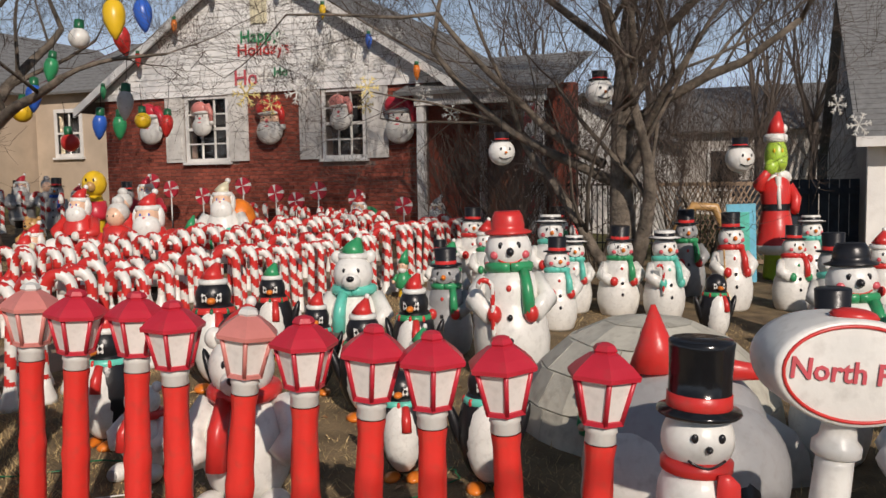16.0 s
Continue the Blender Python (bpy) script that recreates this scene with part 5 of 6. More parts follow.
def coat_bear():
    """The standing polar bear of the front row."""
    mb = loft(MB(), [(-0.125, 0.075, 0.008, 0.068), (-0.12, 0.09, 0.0, 0.078), (0.0, 0.097, 0.0, 0.082), (0.12, 0.09, 0.0, 0.078), (0.125, 0.075, 0.008, 0.068)], "white", 20, 5)
    for s in (-1, 1):
        mb.lathe([(0.058, 0.075), (0.066, 0.09), (0.060, 0.14), (0.062, 0.205)], "black", 14, c=(-0.01, s * 0.062, 0)).ball((0.045, s * 0.066, 0.108), (0.078, 0.056, 0.036), "black", 12, 7)
        mb.ball((0.005, s * 0.052, 0.245), (0.118, 0.098, 0.085), "white", 16, 10)
    mb.lathe([(0.10, 0.19), (0.142, 0.225), (0.164, 0.275), (0.168, 0.315), (0.158, 0.335), (0.165, 0.35), (0.160, 0.378), (0.142, 0.392)], "white", 26)
    # the coat is open down the front
    n, rows = 26, [(0.150, 0.375), (0.156, 0.39), (0.150, 0.43), (0.134, 0.48), (0.108, 0.525), (0.075, 0.55)]
    vs = []
    for r, z in rows:
        for k in range(n):
            a = 0.30 + (2 * math.pi - 0.60) * k / (n - 1)
            vs.append((r * math.cos(a), r * math.sin(a), z))
    vs += [(x * 0.88, y * 0.88, z) for x, y, z in vs]
    m = n * len(rows)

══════

- Task directions: Make an exact copy of all the material, but keep the pictures out of it.

- Result of this task:
16.0 s
Continue the Blender Python (bpy) script that recreates this scene with part 5 of 6. More parts follow.
def coat_bear():
    """The standing polar bear of the front row."""
    mb = loft(MB(), [(-0.125, 0.075, 0.008, 0.068), (-0.12, 0.09, 0.0, 0.078), (0.0, 0.097, 0.0, 0.082), (0.12, 0.09, 0.0, 0.078), (0.125, 0.075, 0.008, 0.068)], "white", 20, 5)
    for s in (-1, 1):
        mb.lathe([(0.058, 0.075), (0.066, 0.09), (0.060, 0.14), (0.062, 0.205)], "black", 14, c=(-0.01, s * 0.062, 0)).ball((0.045, s * 0.066, 0.108), (0.078, 0.056, 0.036), "black", 12, 7)
        mb.ball((0.005, s * 0.052, 0.245), (0.118, 0.098, 0.085), "white", 16, 10)
    mb.lathe([(0.10, 0.19), (0.142, 0.225), (0.164, 0.275), (0.168, 0.315), (0.158, 0.335), (0.165, 0.35), (0.160, 0.378), (0.142, 0.392)], "white", 26)
    # the coat is open down the front
    n, rows = 26, [(0.150, 0.375), (0.156, 0.39), (0.150, 0.43), (0.134, 0.48), (0.108, 0.525), (0.075, 0.55)]
    vs = []
    for r, z in rows:
        for k in range(n):
            a = 0.30 + (2 * math.pi - 0.60) * k / (n - 1)
            vs.append((r * math.cos(a), r * math.sin(a), z))
    vs += [(x * 0.88, y * 0.88, z) for x, y, z in vs]
    m = n * len(rows)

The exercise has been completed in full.